Java版SparkStreaming读取Kafka实现实时的单词统计
1.开发工具:IDEA
2.sbt依赖:
version := "0.1"
scalaVersion := "2.11.8"
libraryDependencies += "org.apache.spark" %% "spark-sql" % "2.2.0"
libraryDependencies += "org.apache.spark" %%"spark-hive" % "2.2.0"
libraryDependencies += "org.apache.hbase" % "hbase-client" % "1.2.0"
libraryDependencies += "org.apache.hbase" % "hbase-common" % "1.2.0"
libraryDependencies += "org.apache.hbase" % "hbase-server" % "1.2.0"
<!--只是开发SparkStreaming+Kafka项目只需要添加以下依赖即可-->
libraryDependencies += "org.apache.spark" %% "spark-core" % "2.2.0"
libraryDependencies += "org.apache.spark" % "spark-streaming_2.11" % "2.2.0"
libraryDependencies += "org.apache.spark" %% "spark-streaming-kafka-0-10" % "2.2.0"
3.Kafka消费的两种方式分别为reveivers和direct,本次测试采用direct的方式。

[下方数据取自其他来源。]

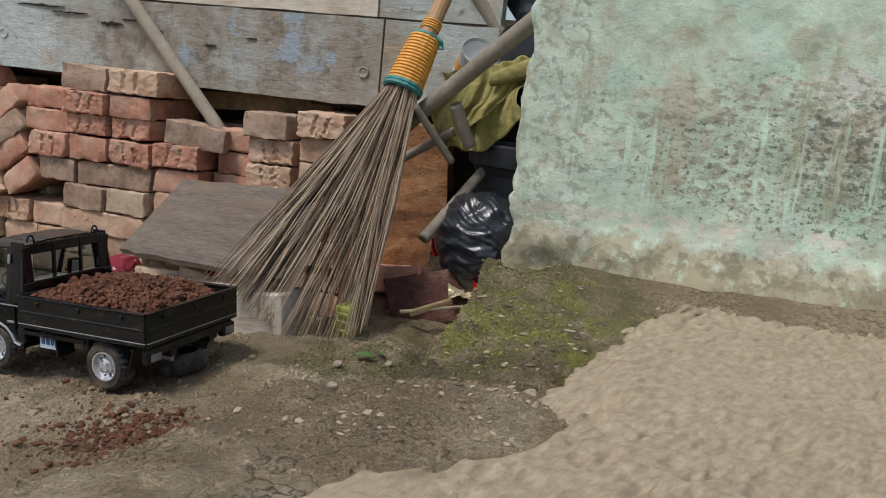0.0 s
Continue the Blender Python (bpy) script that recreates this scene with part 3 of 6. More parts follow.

在以后的博客里面会讲两种方式的区别。
import org.apache.kafka.clients.consumer.ConsumerRecord;
import org.apache.spark.SparkConf;
import org.apache.spark.api.java.function.FlatMapFunction;
import org.apache.spark.api.java.function.Function2;
import org.apache.spark.api.java.function.PairFunction;
import org.apache.spark.streaming.Durations;
import org.apache.spark.streaming.api.java.*;
import org.apache.spark.streaming.kafka010.ConsumerStrategies;
import org.apache.spark.streaming.kafka010.KafkaUtils;
import org.apache.spark.streaming.kafka010.LocationStrategies;
import scala.Tuple2;
import java.util.*;
/**
* 基于Kafka Direct方式实时wordcount程序
*/
public class KafkaDirector {
public static void main(String[] args) throws InterruptedException {
//创建SparkConf对象
SparkConf conf=new SparkConf()
.setAppName("KafkaDirectWordCount")
.setMaster("local[2]");
//创建JavaStreamingContext对象
JavaStreamingContext jsc=new JavaStreamingContext(conf, Durations.seconds(5));
//kafka的brokers
String brokers="10.1.34.112:9092";
//创建Kafka参数Map
Map<String,Object> kafkaParams=new HashMap<>();
kafkaParams.put("metadata.broker.list",brokers);
kafkaParams.put("bootstrap.servers", brokers);
kafkaParams.put("group.id", "g1");
kafkaParams.put("key.serializer", "org.apache.kafka.common.serialization.StringSerializer");
kafkaParams.put("key.deserializer", "org.apache.kafka.common.serialization.StringDeserializer");
kafkaParams.put("value.deserializer", "org.apache.kafka.common.serialization.StringDeserializer");
kafkaParams.put("auto.offset.reset", "latest");
//创建Kafka的topics ,里面可以填多个topic
Collection<String> topics=Arrays.asList("mj");
//创建DStream
JavaInputDStream<ConsumerRecord<Object, Object>> lines = KafkaUtils.createDirectStream(jsc, LocationStrategies.PreferConsistent(), ConsumerStrategies.Subscribe(topics, kafkaParams));
//拆分Kafka topic里面的数据
JavaDStream<String> linesSplit=lines.flatMap(new FlatMapFunction<ConsumerRecord<Object, Object>, String>() {
@Override
public Iterator<String> call(ConsumerRecord<Object, Object> line) throws Exception {
return Arrays.asList(line.value().toString().split(" ")).iterator();
}
});
//单词映射成(word,1)的形式
JavaPairDStream<String,Integer> word=linesSplit.mapToPair(new PairFunction<String, String, Integer>() {
@Override
public Tuple2<String, Integer> call(String everyWord) throws Exception {
return new Tuple2<String,Integer>(everyWord,1);
}
});
JavaPairDStream<String,Integer> wordsCount=word.reduceByKey(new Function2<Integer, Integer, Integer>() {
@Override
public Integer call(Integer v1, Integer v2) throws Exception {
return v1+v2;
}
});
wordsCount.print();
jsc.start();
jsc.awaitTermination();
jsc.close();
}
}
4.测试
1)新建一个topic
#bin/kafka-topics.sh --create --zookeeper 10.1.34.112:281 --replication-factor 1 --partitions 1 --topic test
2)运行程序
3)向topic写入测试数据,这个地方就不写了
4)查看运行效果